Speaking of Bush, he was released by Toronto toward the end of spring training “for failing to comply with the guidelines the Blue Jays set out when they agreed to invite him to camp.” Quick geography quiz: Which of the following is furthest east?

  1. El Cajon
  2. Toronto
  3. Unemployment
  4. Jail
  5. Mmm, beer
  6. None of the above, you dolt; the Earth is a sphere, directionality an artificial construct

Now, back to our story…

Then again, some folks think Sandy Alderson is a Cylon. It could be an elaborate scheme, a ruse, subterfuge, bamboozlement, shiftiness, skullduggery, pettifoggery, connivery, mountebankery, thimblerigging… This is one fine thesaurus; I could go all day.

Walter Silva? Luke Gregerson? Edwin Moreno? The next inning they pitch in the big leagues will be their first. Silva is 32 years old. Gregerson is 25; Moreno, 28.

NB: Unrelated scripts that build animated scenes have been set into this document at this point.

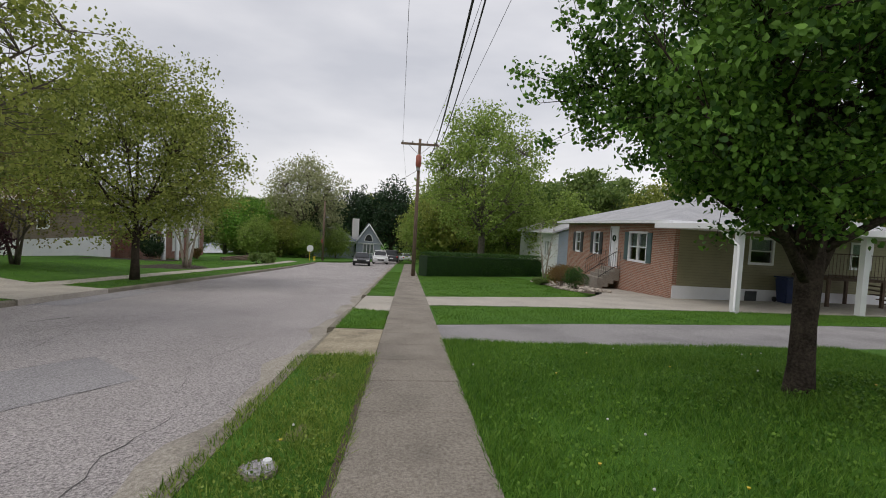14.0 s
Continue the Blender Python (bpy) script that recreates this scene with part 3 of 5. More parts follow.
for a, b, c, d in ((-0.35, -0.29, 1.9, 9.4), (0.64, 0.70, 1.9, 9.4)):
    setting(sheet("soil_edge", [(a, c), (b, c), (b, d), (a, d)], 0.012, 0.1, M_SOIL, step=0.7), "thin bare soil edge beside the path", "soil")
setting(sheet("soil_bed", [(-0.31, 1.9), (0.66, 1.9), (0.66, 9.43), (-0.31, 9.43)], -0.004, 0.1, M_SOIL, step=0.8), "dark soil in the joints of the front path", "soil")
setting(sheet("soil_bed", band(lambda x: near_walk(x) + 0.01, lambda x: near_walk_out(x) - 0.02, -31, 59, 2), -0.004, 0.1, M_SOIL, step=1.5), "dark soil in the joints of the pavement", "soil")
setting(sheet("soil_edge", band(lambda x: near_walk_out(x) - 0.01, lambda x: near_walk_out(x) + 0.05, -30, 7.4, 1), 0.022, 0.1, M_SOIL, step=2), "thin bare soil edge beside the pavement", "soil")
def ragged(x):
    return near_kerb(x) + 0.30 + 0.10 * math.sin(1.9 * x) + 0.06 * math.sin(4.3 * x + 1)


for a, b in ((-30, 13), (13, 50)):
    setting(sheet("road_edge", band(lambda x: near_kerb(x) + 0.004, ragged, a, b, 0.4), -0.125, 0.0, M_GRIT, step=4), "strip of sandy grit along the kerb", "road")
# repairs, cracks and covers in the street
setting(sheet("road_patch", [(5.2, 13.9), (6.6, 13.2), (7.7, 14.4), (6.3, 15.2)], -0.126, 0.0, M_PATCH), "square asphalt repair in the street", "road patch")
setting(sheet("road_patch", [(13.2, 18.3), (17.5, 18.3), (17.8, 19.3), (13.0, 19.3)], -0.126, 0.0, M_PATCH), "dark asphalt repair at the driveway mouth", "road patch")


def crack(points, width, label, seed):
    rng = random.Random(seed)
    bm = bmesh.new()
    dense = []
    for a, b in zip(points, points[1:]):
        n = max(2, int(math.dist(a, b) / 0.18))
        dense += [(a[0] + (b[0] - a[0]) * i / n + rng.uniform(-0.03, 0.03), a[1] + (b[1] - a[1]) * i / n + rng.uniform(-0.03, 0.03)) for i in range(n)]
    rows = []
    for i, p in enumerate(dense):
        w = width * 0.45 * rng.uniform(0.3, 1.2) * min(1.0, 0.2 + min(i, len(dense) - 1 - i) * 0.4)
        z = height(*p) - 0.1265
        rows.append((bm.verts.new((p[0] - w * 0.6, p[1] - w, z)), bm.verts.new((p[0] + w * 0.6, p[1] + w, z))))
    for r0, r1 in zip(rows, rows[1:]):
        bm.faces.new((r0[0], r1[0], r1[1], r0[1]))
    bmesh.ops.recalc_face_normals(bm, faces=bm.faces[:])
    return setting(part("road_crack", bm, M_TAR), label, "crack")


crack([(-2, 14.6), (2, 14.3), (5.2, 13.9)], 0.012, "thin dark crack across the asphalt", 1)
crack([(5.2, 13.9), (6.6, 13.2), (7.7, 14.4), (6.3, 15.2), (5.2, 13.9)], 0.012, "dark seam round the asphalt repair", 2)
crack([(7.7, 14.4), (8.3, 13.6), (8.2, 12.6)], 0.014, "branching dark crack in the asphalt", 3)
crack([(2.4, 11.9), (4.4, 12.3), (5.6, 12.2)], 0.016, "dark crack near the verge", 4)
crack([(9.0, 16.6), (11.5, 16.2), (14.4, 14.6), (15.6, 12.4)], 0.014, "long tarred crack running to the apron", 5)
crack([(10.5, 17.4), (11.7, 16.9)], 0.05, "dark tar streak in the asphalt", 6)
crack([(7.7, 15.4), (13, 17.2)], 0.01, "fine crack in the asphalt", 7)
crack([(-6, 15), (-3, 16.6), (0, 16.8)], 0.014, "meandering crack in the street", 8)
crack([(-9, 22), (-7, 19), (-6.5, 16)], 0.016, "seam at the street junction", 9)
crack([(1.5, 12.2), (3.0, 12.9)], 0.01, "short fine crack", 10)


for i, (pts, wd) in enumerate((([(0.6, 12.0), (1.3, 12.5), (2.2, 12.35), (3.4, 12.9), (4.6, 12.75)], 0.02), ([(2.2, 12.35), (2.6, 13.3), (3.9, 13.9), (4.2, 15.0)], 0.016), ([(3.4, 12.9), (4.3, 13.7), (5.6, 13.6)], 0.014),
                               ([(6.0, 12.5), (7.3, 12.9), (9.2, 12.6), (11.5, 13.2)], 0.016), ([(9.2, 12.6), (9.7, 14.0), (11.3, 15.2)], 0.014), ([(12, 14.0), (16, 13.6), (22, 14.2)], 0.02), ([(3, 16.4), (8, 16.0), (13, 15.4), (20, 16.1), (30, 15.8)], 0.022))):
    crack(pts, wd * 0.45, "dark wandering crack in the worn asphalt", 20 + i)


def disc_cover(name, x, y, r, lift, mat, label, rim):
    root = thing(name, label, "cover", pose(x, y, height(x, y) + lift))
    for nm, r0, h, mt in (("rim", r, 0.0, rim), ("lid", r * 0.82, 0.006, mat)):
        bm = bmesh.new()
        bmesh.ops.create_cone(bm, cap_ends=True, segments=24, radius1=r0, radius2=r0 * 0.97, depth=0.03, matrix=Matrix.Translation((0, 0, h - 0.008)))
        part(nm, bm, mt, root)
    return root


disc_cover("manhole_cover", 2.03, 13.02, 0.11, -0.128, M_TAR, "small dark iron valve cover in the asphalt", M_TAR)
disc_cover("manhole_cover", -9.5, 20.0, 0.45, -0.128, M_PATCH, "round iron manhole cover in the street", M_TAR)
meter = disc_cover("water_meter_cover", 3.85, 11.0, 0.13, 0.034, M_PATCH, "round concrete water meter cover in the verge with a white cap", M_KERB)
bm = bmesh.new()
bmesh.ops.create_cone(bm, cap_ends=True, segments=14, radius1=0.035, radius2=0.03, depth=0.025, matrix=Matrix.Translation((0.07, -0.04, 0.02)))
part("cap", bm, M_WHITE, meter, "white plastic cap")

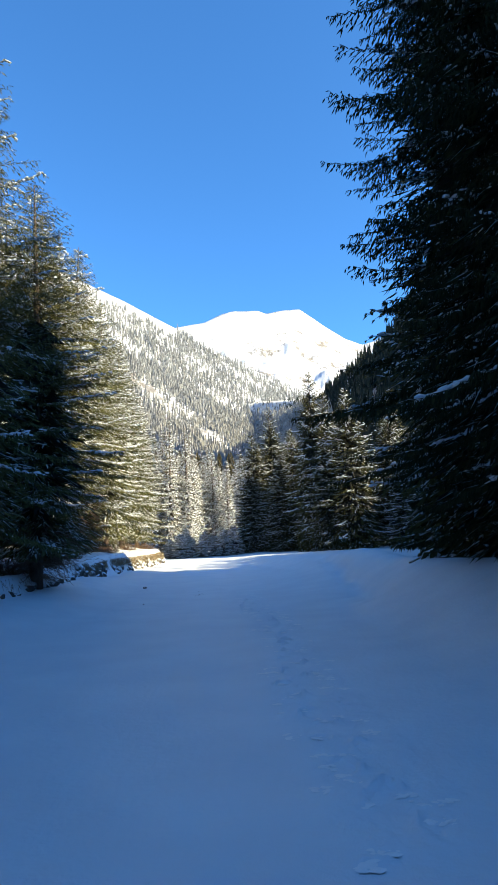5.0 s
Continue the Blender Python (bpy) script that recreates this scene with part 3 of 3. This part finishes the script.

The point is, the Cylons may already have won. Someone should have advised the new guard that San Diegans don’t fall for straight talk. Don’t tell us about a “consistently winning organization.” Your hope is not our hope.

If you want to stress test the ballpark, running these guys out there is a great strategy. If you want to win games, not so much.

Spin an elaborate yarn that will capture our imagination. Distract us with shiny objects. I won’t do all the work for you, but here are some things you could promise:

  • The sun and the moon and the stars — Cliche, but classic. We could win a lot of games with celestial bodies on our side.
  • Free beer for everyone — True, it will give us less reason to complain, but think of the children.
  • A World Series winner every year — Victory is assured, just like in that Twilight Zone episode where Sebastian Cabot plays Satan (I always thought there was something fiendish about Mr. French).
  • Big name signings — “We offered Manny Ramirez $80 million, the Republic of Malta, and a recurring role on Two and a Half Men to play for us on Thursdays. He chose to sign elsewhere. Who knew he wasn’t a Charlie Sheen fan?”
  • More offense — Move the fences directly behind the infield. Save money on outfielders, expand seating, profit!

What the hell am I talking about anyway? You were looking for hope and all I’ve given you is nonsense. In my defense, hope and nonsense are not entirely incompatible. Ask any political or religious leader.

If this is a legitimate big-league staff, then Kevin Towers is better than I thought he was. He’s seeing things that aren’t visible to the unaided eye — like Neptune in the night sky.

Bottom line: The Padres will stink in 2009. So it has been decreed, and so it shall be. My completely unbiased advice, without any ulterior motives whatsoever, is to avoid attending games as much as possible.

Because, you know, I could put my stuff in your empty seat.